- TASK PROMPT
Transcribe the listing that follows in full, omitting pictures.
--- Start ---
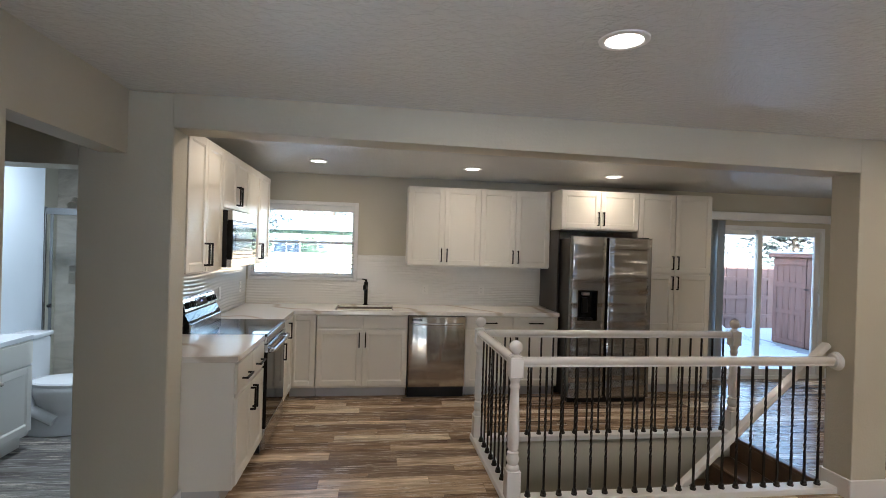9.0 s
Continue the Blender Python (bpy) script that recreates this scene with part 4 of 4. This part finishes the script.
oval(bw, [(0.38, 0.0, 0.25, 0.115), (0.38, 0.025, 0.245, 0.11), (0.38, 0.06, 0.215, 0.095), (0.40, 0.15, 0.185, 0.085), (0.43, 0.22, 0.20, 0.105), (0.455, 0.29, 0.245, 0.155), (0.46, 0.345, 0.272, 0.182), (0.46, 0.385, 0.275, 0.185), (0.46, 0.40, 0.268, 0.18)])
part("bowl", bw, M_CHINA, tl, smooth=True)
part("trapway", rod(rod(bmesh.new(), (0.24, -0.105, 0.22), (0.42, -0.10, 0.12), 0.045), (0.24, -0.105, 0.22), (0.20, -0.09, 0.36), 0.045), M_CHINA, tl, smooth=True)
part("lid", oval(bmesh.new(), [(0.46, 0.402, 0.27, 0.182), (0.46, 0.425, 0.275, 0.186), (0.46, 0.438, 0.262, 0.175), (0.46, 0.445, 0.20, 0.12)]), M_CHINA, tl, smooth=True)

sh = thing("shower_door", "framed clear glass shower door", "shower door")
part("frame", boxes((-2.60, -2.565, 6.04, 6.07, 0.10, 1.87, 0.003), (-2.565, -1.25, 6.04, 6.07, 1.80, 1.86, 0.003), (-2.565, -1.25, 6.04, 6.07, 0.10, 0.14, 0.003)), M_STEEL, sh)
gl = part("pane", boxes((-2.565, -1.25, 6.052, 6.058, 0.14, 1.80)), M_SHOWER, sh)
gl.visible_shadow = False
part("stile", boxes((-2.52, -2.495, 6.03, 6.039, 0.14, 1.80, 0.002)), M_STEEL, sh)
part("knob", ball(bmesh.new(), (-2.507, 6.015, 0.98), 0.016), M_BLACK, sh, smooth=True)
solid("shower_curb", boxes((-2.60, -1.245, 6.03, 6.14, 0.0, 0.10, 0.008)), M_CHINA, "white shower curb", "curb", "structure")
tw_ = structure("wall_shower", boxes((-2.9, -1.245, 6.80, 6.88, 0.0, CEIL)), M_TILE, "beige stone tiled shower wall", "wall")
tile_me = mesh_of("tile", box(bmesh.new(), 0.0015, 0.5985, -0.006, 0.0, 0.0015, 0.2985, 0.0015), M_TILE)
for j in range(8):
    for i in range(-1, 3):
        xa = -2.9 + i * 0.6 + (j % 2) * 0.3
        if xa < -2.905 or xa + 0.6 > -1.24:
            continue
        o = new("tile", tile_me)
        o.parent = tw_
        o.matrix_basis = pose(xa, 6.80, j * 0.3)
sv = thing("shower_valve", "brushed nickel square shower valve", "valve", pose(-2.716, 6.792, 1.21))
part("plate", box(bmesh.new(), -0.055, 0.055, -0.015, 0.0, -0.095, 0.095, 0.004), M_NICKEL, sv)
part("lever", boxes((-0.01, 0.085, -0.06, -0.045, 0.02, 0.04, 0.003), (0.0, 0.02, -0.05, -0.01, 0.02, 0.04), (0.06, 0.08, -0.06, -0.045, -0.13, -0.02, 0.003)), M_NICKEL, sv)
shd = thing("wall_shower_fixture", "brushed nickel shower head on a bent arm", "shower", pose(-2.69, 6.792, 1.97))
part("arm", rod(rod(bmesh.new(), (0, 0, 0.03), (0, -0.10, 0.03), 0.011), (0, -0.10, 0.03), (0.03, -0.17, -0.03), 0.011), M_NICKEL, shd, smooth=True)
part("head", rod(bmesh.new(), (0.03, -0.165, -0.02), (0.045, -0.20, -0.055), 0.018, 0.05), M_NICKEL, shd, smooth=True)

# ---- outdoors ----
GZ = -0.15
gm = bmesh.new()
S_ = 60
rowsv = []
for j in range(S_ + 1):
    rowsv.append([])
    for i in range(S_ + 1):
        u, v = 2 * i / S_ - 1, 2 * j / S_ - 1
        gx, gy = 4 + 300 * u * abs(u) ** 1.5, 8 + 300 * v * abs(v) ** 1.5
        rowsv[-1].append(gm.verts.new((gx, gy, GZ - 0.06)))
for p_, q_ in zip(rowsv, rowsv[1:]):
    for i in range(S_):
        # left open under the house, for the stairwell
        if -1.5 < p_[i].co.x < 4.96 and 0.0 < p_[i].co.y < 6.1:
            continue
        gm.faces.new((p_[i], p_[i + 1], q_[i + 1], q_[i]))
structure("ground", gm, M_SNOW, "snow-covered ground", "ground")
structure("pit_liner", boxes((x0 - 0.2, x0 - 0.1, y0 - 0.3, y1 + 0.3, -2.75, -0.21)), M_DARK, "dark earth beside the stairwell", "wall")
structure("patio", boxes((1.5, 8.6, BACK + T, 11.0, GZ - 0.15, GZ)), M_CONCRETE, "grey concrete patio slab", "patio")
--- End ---
- SOLUTION FOR THIS PROBLEM
9.0 s
Continue the Blender Python (bpy) script that recreates this scene with part 4 of 4. This part finishes the script.
oval(bw, [(0.38, 0.0, 0.25, 0.115), (0.38, 0.025, 0.245, 0.11), (0.38, 0.06, 0.215, 0.095), (0.40, 0.15, 0.185, 0.085), (0.43, 0.22, 0.20, 0.105), (0.455, 0.29, 0.245, 0.155), (0.46, 0.345, 0.272, 0.182), (0.46, 0.385, 0.275, 0.185), (0.46, 0.40, 0.268, 0.18)])
part("bowl", bw, M_CHINA, tl, smooth=True)
part("trapway", rod(rod(bmesh.new(), (0.24, -0.105, 0.22), (0.42, -0.10, 0.12), 0.045), (0.24, -0.105, 0.22), (0.20, -0.09, 0.36), 0.045), M_CHINA, tl, smooth=True)
part("lid", oval(bmesh.new(), [(0.46, 0.402, 0.27, 0.182), (0.46, 0.425, 0.275, 0.186), (0.46, 0.438, 0.262, 0.175), (0.46, 0.445, 0.20, 0.12)]), M_CHINA, tl, smooth=True)

sh = thing("shower_door", "framed clear glass shower door", "shower door")
part("frame", boxes((-2.60, -2.565, 6.04, 6.07, 0.10, 1.87, 0.003), (-2.565, -1.25, 6.04, 6.07, 1.80, 1.86, 0.003), (-2.565, -1.25, 6.04, 6.07, 0.10, 0.14, 0.003)), M_STEEL, sh)
gl = part("pane", boxes((-2.565, -1.25, 6.052, 6.058, 0.14, 1.80)), M_SHOWER, sh)
gl.visible_shadow = False
part("stile", boxes((-2.52, -2.495, 6.03, 6.039, 0.14, 1.80, 0.002)), M_STEEL, sh)
part("knob", ball(bmesh.new(), (-2.507, 6.015, 0.98), 0.016), M_BLACK, sh, smooth=True)
solid("shower_curb", boxes((-2.60, -1.245, 6.03, 6.14, 0.0, 0.10, 0.008)), M_CHINA, "white shower curb", "curb", "structure")
tw_ = structure("wall_shower", boxes((-2.9, -1.245, 6.80, 6.88, 0.0, CEIL)), M_TILE, "beige stone tiled shower wall", "wall")
tile_me = mesh_of("tile", box(bmesh.new(), 0.0015, 0.5985, -0.006, 0.0, 0.0015, 0.2985, 0.0015), M_TILE)
for j in range(8):
    for i in range(-1, 3):
        xa = -2.9 + i * 0.6 + (j % 2) * 0.3
        if xa < -2.905 or xa + 0.6 > -1.24:
            continue
        o = new("tile", tile_me)
        o.parent = tw_
        o.matrix_basis = pose(xa, 6.80, j * 0.3)
sv = thing("shower_valve", "brushed nickel square shower valve", "valve", pose(-2.716, 6.792, 1.21))
part("plate", box(bmesh.new(), -0.055, 0.055, -0.015, 0.0, -0.095, 0.095, 0.004), M_NICKEL, sv)
part("lever", boxes((-0.01, 0.085, -0.06, -0.045, 0.02, 0.04, 0.003), (0.0, 0.02, -0.05, -0.01, 0.02, 0.04), (0.06, 0.08, -0.06, -0.045, -0.13, -0.02, 0.003)), M_NICKEL, sv)
shd = thing("wall_shower_fixture", "brushed nickel shower head on a bent arm", "shower", pose(-2.69, 6.792, 1.97))
part("arm", rod(rod(bmesh.new(), (0, 0, 0.03), (0, -0.10, 0.03), 0.011), (0, -0.10, 0.03), (0.03, -0.17, -0.03), 0.011), M_NICKEL, shd, smooth=True)
part("head", rod(bmesh.new(), (0.03, -0.165, -0.02), (0.045, -0.20, -0.055), 0.018, 0.05), M_NICKEL, shd, smooth=True)

# ---- outdoors ----
GZ = -0.15
gm = bmesh.new()
S_ = 60
rowsv = []
for j in range(S_ + 1):
    rowsv.append([])
    for i in range(S_ + 1):
        u, v = 2 * i / S_ - 1, 2 * j / S_ - 1
        gx, gy = 4 + 300 * u * abs(u) ** 1.5, 8 + 300 * v * abs(v) ** 1.5
        rowsv[-1].append(gm.verts.new((gx, gy, GZ - 0.06)))
for p_, q_ in zip(rowsv, rowsv[1:]):
    for i in range(S_):
        # left open under the house, for the stairwell
        if -1.5 < p_[i].co.x < 4.96 and 0.0 < p_[i].co.y < 6.1:
            continue
        gm.faces.new((p_[i], p_[i + 1], q_[i + 1], q_[i]))
structure("ground", gm, M_SNOW, "snow-covered ground", "ground")
structure("pit_liner", boxes((x0 - 0.2, x0 - 0.1, y0 - 0.3, y1 + 0.3, -2.75, -0.21)), M_DARK, "dark earth beside the stairwell", "wall")
structure("patio", boxes((1.5, 8.6, BACK + T, 11.0, GZ - 0.15, GZ)), M_CONCRETE, "grey concrete patio slab", "patio")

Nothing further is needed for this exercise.